シングルマザーの数は増えているが、経済的に困窮しているケースも少なくない

離婚率と未婚率が上昇し、シングルマザーの数が増えている。テレビドラマでもシングルマザーを題材にしたものがあったり、シングルマザー限定のシェアハウスが登場したりと、社会の関心も高まっている。今回は、そんなシングルマザーの懐事情について、ファイナンシャル・プランナーの中島啓子さんに解説していただく。

シングルマザーの就労収入「181万円」

「彼から逃げるようにして離婚しました」――あるシングルマザーの会での体験談です。参加者の離婚理由は様々で壮絶なものもありましたが、その後の生活が厳しいと語る女性たちが多かったのは印象的でした。

それもそのはず。厚生労働省の「平成23年度全国母子世帯等調査結果の概要」によると、母自身の就労収入は平均で年間181万円。それに児童扶養手当等の社会保障給付金や別れた夫からの養育費、親からの仕送りなどを含めても平均収入はわずか223万円と、かなり苦しい生活を強いられています。100万未満の世帯も約30%となっています。

シングルマザーのうちおよそ80%は働いていますが、うち正規職員は約40%、パート・アルバイトが約45%です。子供が小さければ保育料等も必要となり、働ける時間の制約も大きく、仕事と子育ての両立は一筋縄ではいきません。

そんなひとり親家庭を対象に、支援策が用意されています。児童扶養手当は所得によりもらえる金額が異なりますが、多くもらえて月に4万1,000円ほど。こちらに2人目は5,000円、3人目以降3,000円が加算されます。さらに扶養手当の受給者は、他にも受けられる支援があるので、市区町村ごと要チェックです。例えば東京都港区では、JR通勤定期の割引・都営交通無料乗車券・港区コミュニティバス無料乗車券・水道の基本料金免除・粗大ごみ収集手数料の免除などが受けられます。

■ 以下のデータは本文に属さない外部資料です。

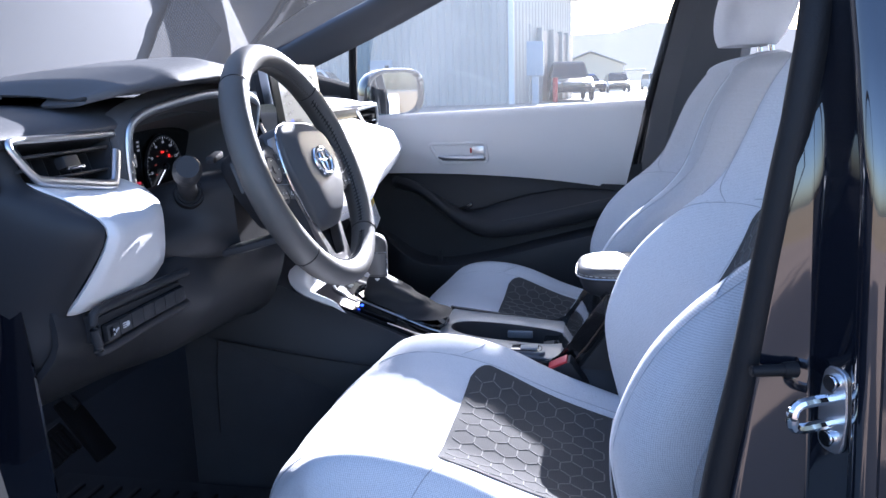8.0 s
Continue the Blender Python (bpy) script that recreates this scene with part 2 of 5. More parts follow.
def ease(t):
    t = max(0.0, min(1.0, t))
    return t * t * (3 - 2 * t)


def words(text, size, m, mat, parent, name="print", depth=0.0002):
    """Lettering in the built-in font, turned into a mesh."""
    cu = bpy.data.curves.new(name, "FONT")
    cu.body, cu.size, cu.extrude, cu.align_x, cu.align_y, cu.resolution_u = text, size, depth, "CENTER", "CENTER", 2
    tmp = bpy.data.objects.new(name, cu)
    me = bpy.data.meshes.new_from_object(tmp)
    bpy.data.objects.remove(tmp)
    bpy.data.curves.remove(cu)
    me.transform(m)
    me.materials.append(mat)
    ob = new(name, me)
    ob.parent = parent
    return ob


# ---- outside: yard, buildings, far hills ----
M_ASPHALT = material("pale_worn_asphalt", (0.24, 0.235, 0.22), 0.9, grain=0.6, grain_scale=60, stain=0.25, stain_scale=0.6)
M_METALWALL = material("blue_grey_steel_siding", (0.37, 0.37, 0.35), 0.5, metal=0.0, stain=0.06, stain_scale=0.8)
M_BEIGE = material("beige_siding", (0.55, 0.48, 0.36), 0.8, stain=0.08, stain_scale=0.7)
M_ROOFMETAL = material("grey_sheet_roof", (0.42, 0.40, 0.37), 0.5, stain=0.1, stain_scale=0.5)
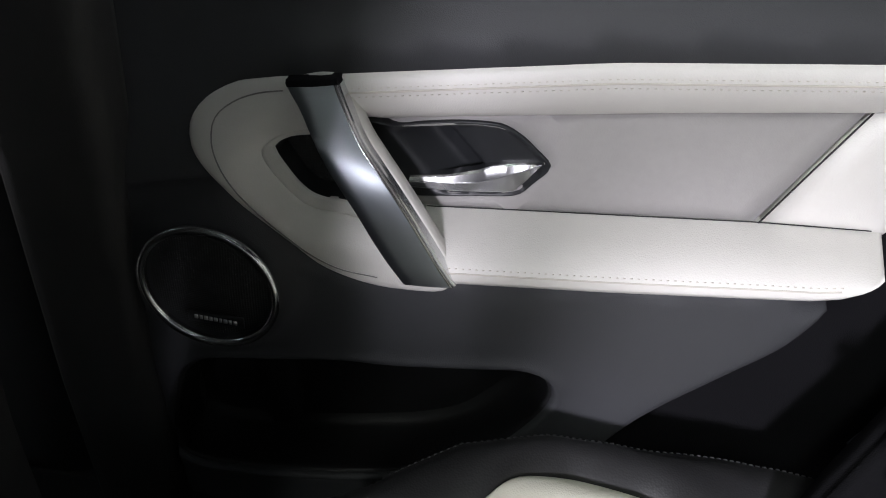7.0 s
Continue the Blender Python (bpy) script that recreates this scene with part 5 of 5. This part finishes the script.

様々な支援があるとはいえ、シングルマザーの懐状況はかなり厳しいものと言えるでしょう。かくいう筆者も2人の娘を持つシングルマザーです。離婚前、「離婚に向けてのライフプランを実践中」と口にすると、ほとんどの男性に引かれましたが、とても重要なことだと実感しています。経済的な状況をじっくり考えたら、離婚を考え直す夫婦が増えるかもしれませんね。